Streets ahead: Imagen hones in on IP networking and content delivery

By Tom Blake, Imagen commercial director.

The Devoncroft Big Broadcast Survey back in 2021 indicated three factors to be significantly higher priority than all else: multi-platform content delivery; IP networking and content delivery; and remote production (REMI).

In the 2022 survey there was a stark shift; whilst REMI and multi-platform content are still important, there is overwhelming consensus that IP networking and content delivery is streets ahead when it comes to the media industry’s view on the most important commercial trend.

In trying to understand and analyse what is happening here, I am minded to look towards the two principal theories of western economics. Apologies to anyone who has schooled in these topics, but for the rest of us, here is a quick reminder.

Adam Smith is the father of classic economics, with the basis of the theory believing that consumer and suppliers act to maximise their own self interests. Consumers make decisions to maximise their own utility, while firms make decisions to maximise profits and these interests drive voluntary exchange i.e. free market economics, setting price and output levels to arrive at an equilibrium.

Let’s put that in the context of the trends in Devoncroft report. In 2021, multi-platform content (OTT, web, mobile) delivery tops the list. There has been a huge consumer demand, so the supply side follows to increase output; the result being that more and more platforms emerge. The second highest priority was IP networking, again a supply side reaction as this is a critical enabler to OTT delivery.

So, are we just working towards equilibrium? Back to the text-book.

An alternative theory

The successor to classic economics of supply and demand is the Keynesian theory.
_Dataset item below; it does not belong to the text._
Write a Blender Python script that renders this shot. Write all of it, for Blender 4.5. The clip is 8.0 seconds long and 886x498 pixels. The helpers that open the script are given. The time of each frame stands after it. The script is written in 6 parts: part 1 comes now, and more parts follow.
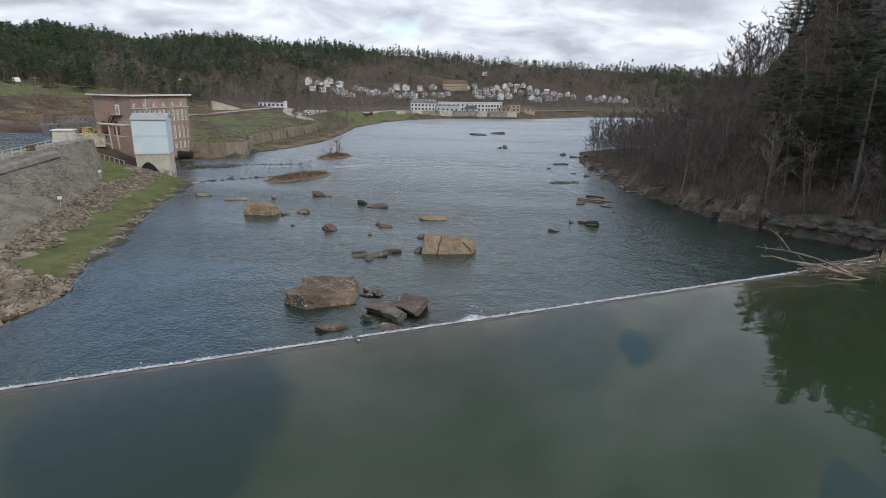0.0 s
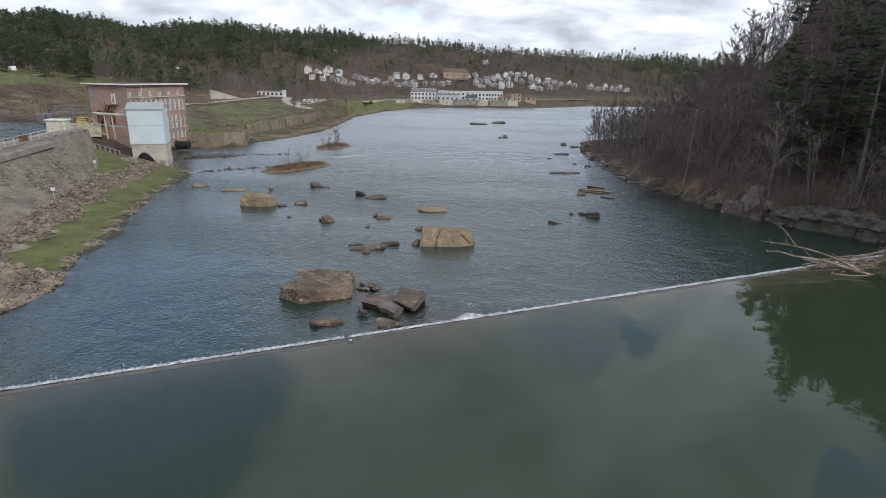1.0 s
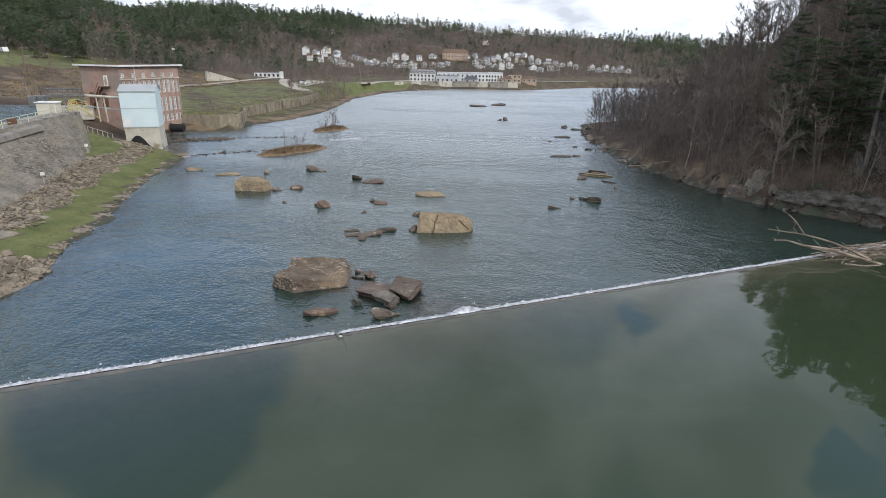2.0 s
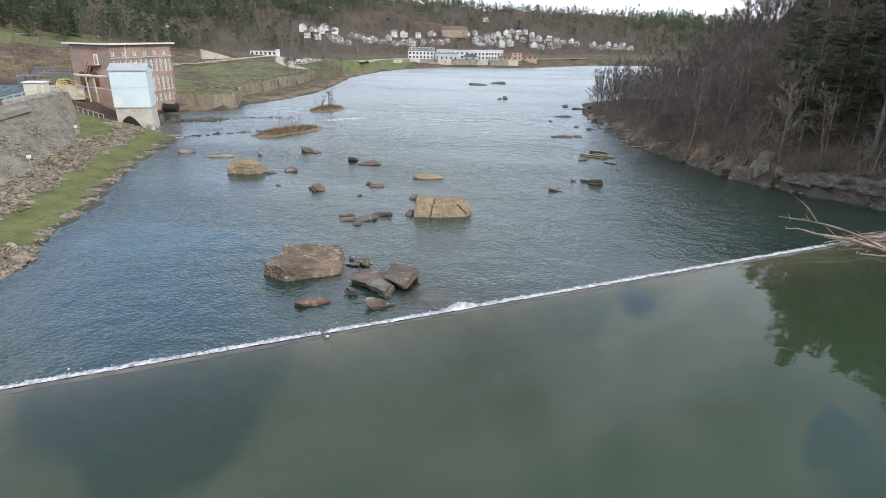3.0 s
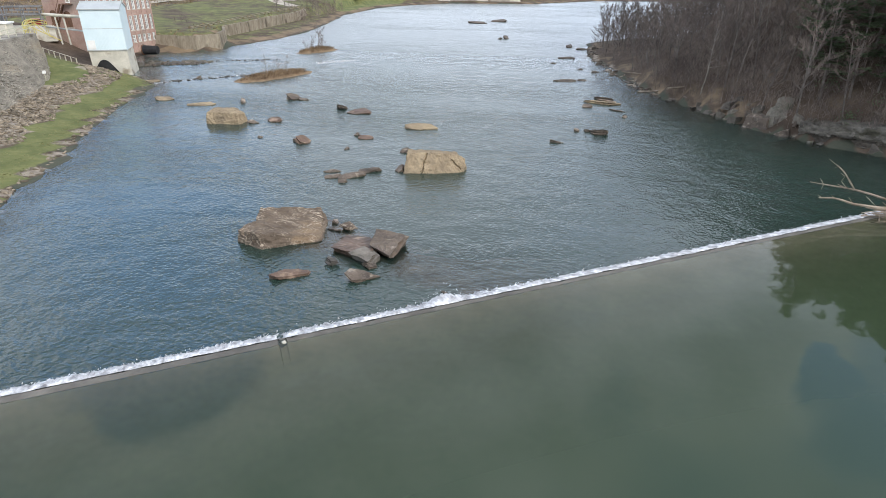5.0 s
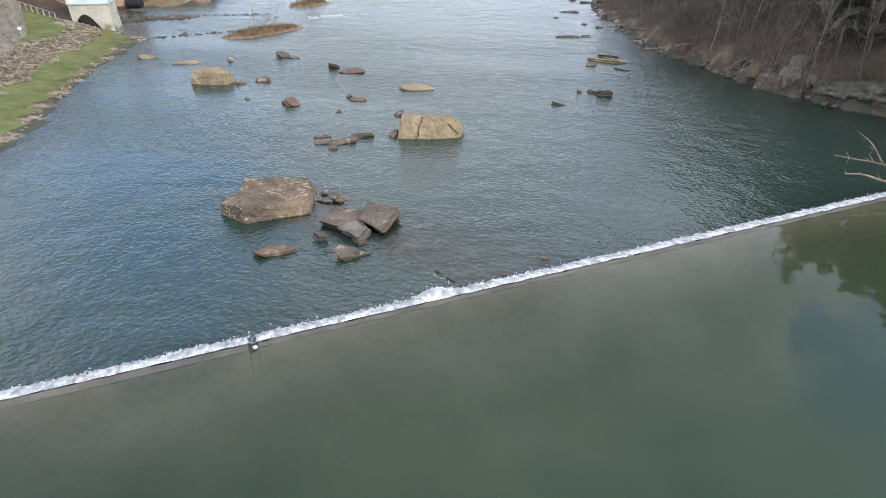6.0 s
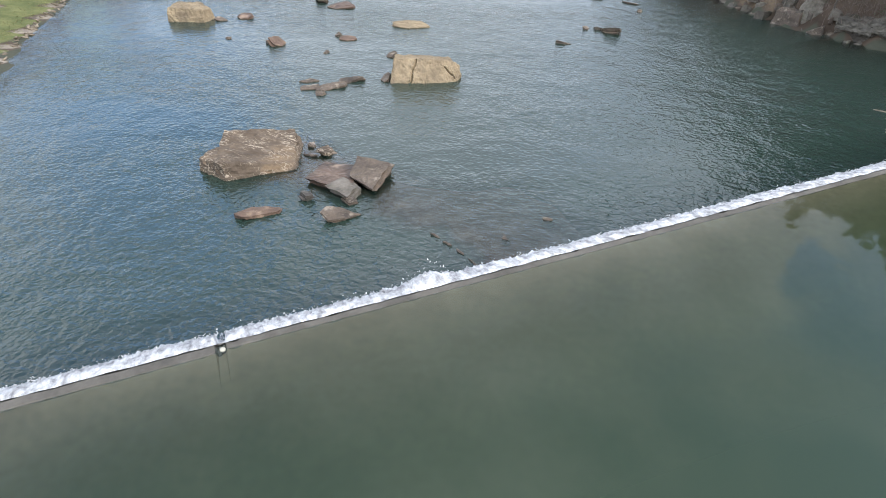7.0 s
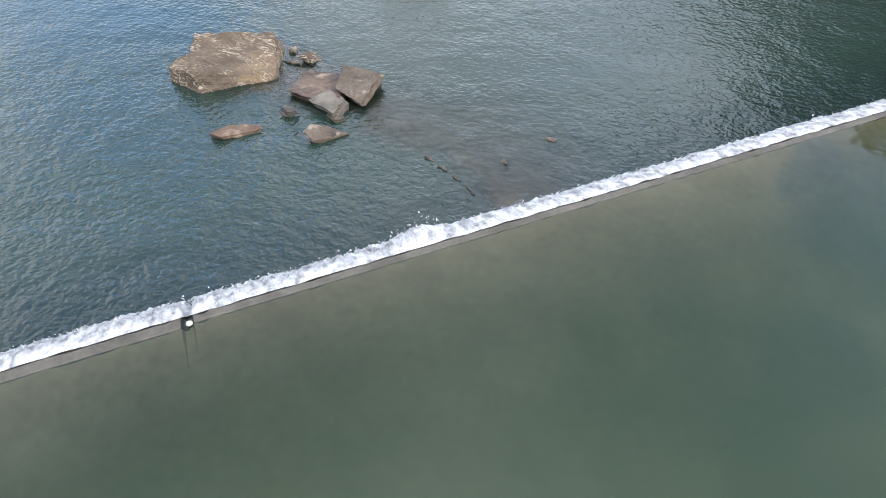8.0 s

John Maynard Keynes agreed that the Smith model is correct, but then added an addendum observing that there are frequently situations when equilibrium is not reached. Keynesian’s believe that fluctuations and market forces break down and don’t do enough to correct, thus require outside intervention or the balance spirals out of control.

Back to the Devoncroft observation of the trend shift in 2022; there are now an abundance of “multi-platforms”, so, for the sake or argument, let’s say that the supply and demand for platforms on which to consume content has reached the free market equilibrium (though we know this is not strictly true as there are new entrants disrupting this balance all the time). There is a secondary imbalance.

Unlike the fuel you buy at a fuel station, where the product is essentially identical and the only decision you need to make is whether you have enough fuel to get to the next station or not, platforms themselves are not equal. They carry different content sets; some are free at the point of consumption (AVOD and FAST) while others require subscription (SVOD).

Then fans want to consume in ways that suit their lifestyle preferences, not just the money in their pockets. Factors such as free time, location, social dynamics with peers; in short, there are multiple “market forces” at play which sends the supply and demand relationship spiralling out of control.

There needs to be some Keynesian intervention to restore the balance. In economics, this is like a government trying to stimulate growth by spending more, but that leads to inflation, so they need to raise taxes to curb inflation; and so it goes on…

In the sports video world, the intervention is to increase content choice. So that the technology that was just an enabler before, now needs to be invested in rapidly to fill the perpetual demand void and help restore the imbalance.

Balance of power

Leaving macroeconomics aside for a moment, let’s come back to more familiar ground of sports video technology.

We know that satellite distribution has and remains unrivalled for one to many, that is a single world-feed being delivered to millions of homes watching the same thing concurrently. It does not scale where millions of individuals want a consumption experience to match their lifestyle. IP delivery does; and all the more so with the SRT protocol, low-latency, high-quality. Now it is feasible to deliver multiple camera angles from track or pitch side to give consumer choice, but also to AI driven technologies that can create custom outputs from those feeds.

It will be no surprise to see IP networking and content delivery (specifically SRT live-to-file workflows and to feed AI highlights generation, multi-camera angle streaming for REMI etc) feature as the top priority again for 2023, as the industry continues to strive to achieve a perfect supply-demand equilibrium to the delight of Smith and his fellow classics.

Though it won’t balance for long: the power of player advocacy and brand association, consumer demand for closer relationships with their league, their team and their heroes, needs to merge with the host-broadcasters output.

Rights holders will need to invest in technology to converge their multi-stream-live-REMI world with archive and UGC (or more accurately HGC – hero generated content), re-packaged for new forms of viewing, including, in all probability, the gaming market.

Where does that leave us?

Well, the consumers will set the trends, the Keynesian’s will intervene and outperform, the classics will be forever playing catch-up… the Marxian scholars are done for!